Mondaire Jones, a sitting congressman who won a suburban seat north of New York City two years ago, told a political insider he is considering vying for the seat, according to a person familiar with the conversation.

Jones — who doesn’t live in the district — has become a cause célèbre for the progressive left flank of the Democratic Party, following word this week that he would likely face a primary from Rep. Sean Patrick Maloney. On Thursday, Rep. Alexandria Ocasio-Cortez called on Maloney to step down as House Democrats’ campaign chair if he goes through with the challenge.

Jones did not return a call seeking comment and his chief of staff, Zach Fisch, declined to answer questions Friday afternoon, several hours before the final maps of the new Congressional lines were expected to be released.

Another person eyeing the race is Dawn Smalls, a one-time candidate for the position of public advocate in New York City three years ago. Smalls worked in both the Clinton and Obama White Houses before being appointed to the role as monitor of a global financial company.

“I’m definitely looking at it,” Smalls, who lives in the district, said in a brief phone interview Friday. “I haven’t made a final decision.”

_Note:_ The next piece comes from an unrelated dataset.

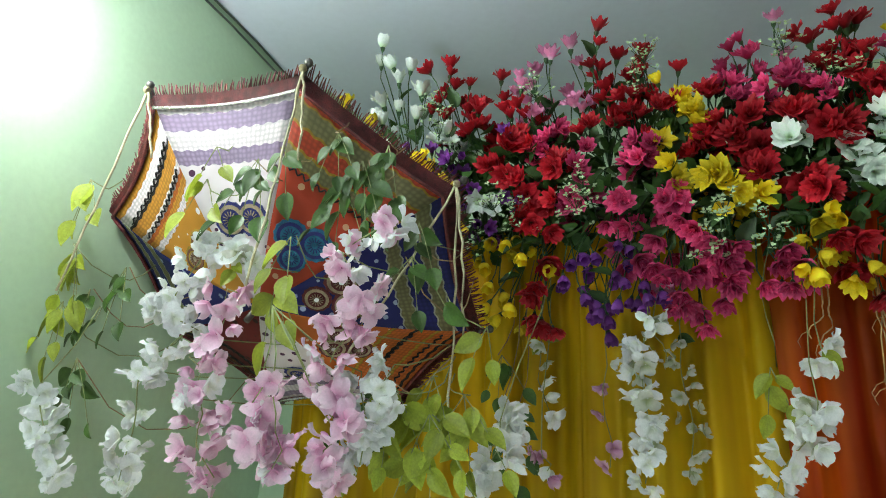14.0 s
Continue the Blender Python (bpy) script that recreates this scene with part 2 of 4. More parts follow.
def rose_mesh(seed, mat):
    rng, bm = random.Random(seed), bmesh.new()
    for count, width, length, o0, o1, base in ((5, 0.047, 0.048, 30, 52, 0.004), (4, 0.044, 0.043, 22, 32, 0.004), (3, 0.036, 0.037, 12, 16, 0.004), (3, 0.017, 0.030, 4, 8, 0.002)):
        off = rng.random() * 6
        for i in range(count):
            sheet(bm, petal_rows(rng, width * rng.uniform(0.9, 1.1), length * rng.uniform(0.88, 1.12), o0, o1 + rng.uniform(-16, 22), off + math.tau * i / count + rng.uniform(-0.15, 0.15), 0.009, False, base, 6, 6))
    calyx(bm, 0.006, 0.010, 1)
    return finish_mesh("rose", bm, (mat, STEM))


def trumpet_mesh(seed, mat):
    """A bud that opens from a narrow cup to a flared, ruffled lip."""
    rng, bm = random.Random(seed), bmesh.new()
    for lay in range(2):
        for i in range(4):
            sheet(bm, petal_rows(rng, 0.044 - 0.008 * lay, 0.047 * rng.uniform(0.88, 1.1) - 0.006 * lay, 20 - 6 * lay, 40 - 16 * lay + rng.uniform(-12, 22), math.tau * (i + 0.5 * lay) / 4 + rng.uniform(-0.2, 0.2), 0.007, False, 0.004 - 0.002 * lay, 6, 6))
    calyx(bm, 0.008, 0.014, 1)
    return finish_mesh("trumpet", bm, (mat, STEM))


def bell_mesh(seed, mat):
    rng, bm = random.Random(seed), bmesh.new()
    for lay in range(2):
        for i in range(3):
            sheet(bm, petal_rows(rng, 0.040 - 0.004 * lay, 0.044 * rng.uniform(0.93, 1.07), 58 - 14 * lay, -2 + rng.uniform(-4, 16), math.tau * (i + 0.5 * lay) / 3, 0.003, False, 0.001))
    calyx(bm, 0.007, 0.012, 1)
    return finish_mesh("bell", bm, (mat, STEM))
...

Smalls said she had “no intention of running” until a special master tasked with drawing New York’s congressional lines released draft plans Monday, “and it included my apartment.”

Jarrod Bernstein, a former aide to Mayor Mike Bloomberg who worked with Smalls in the Obama White House, called her a “formidable candidate in the NY10 [who] knows how to put together a coalition and really connect with Democratic primary voters of all demographics.”

And Daniel Goldman, an attorney who led the first round of House impeachment hearings against former President Donald Trump, is considering a run for the seat as well, according to a person close to him. Goldman — whose interest in the seat was first reported by City & State — is being advised by pollster Jeff Liszt of Impact Research, the person said.

City Councilmember Carlina Rivera has set up a federal election committee ahead of the Aug. 23 primary, and other candidates or hopefuls include Sen. Brad Hoylman as well as Assembly Members Robert Carroll and Jo Anne Simon.

Earlier this week POLITICO reported state Sen. Simcha Felder said he was considering the seat, which includes an Orthodox Jewish section of Brooklyn that he has long represented.

De Blasio — who had been grappling with what to do after two terms as mayor — said in the interview that he is energized by the race.

“This is going to be really a grassroots campaign, door to door, lot of field, and that’s really a campaign I thrive in,” he said.

Asked how he believes he would fare in a largely white district, given his consistently low polling numbers among higher-income white Democrats, de Blasio pointed out he won them over during his mayoral races in 2013 and 2017.

“I’m a problem solver; I’m someone who can help fix things in a community,” he said. “I will go out humbly … to earn every vote. I think the vast majority of progressive voters are going to start with a clean slate.”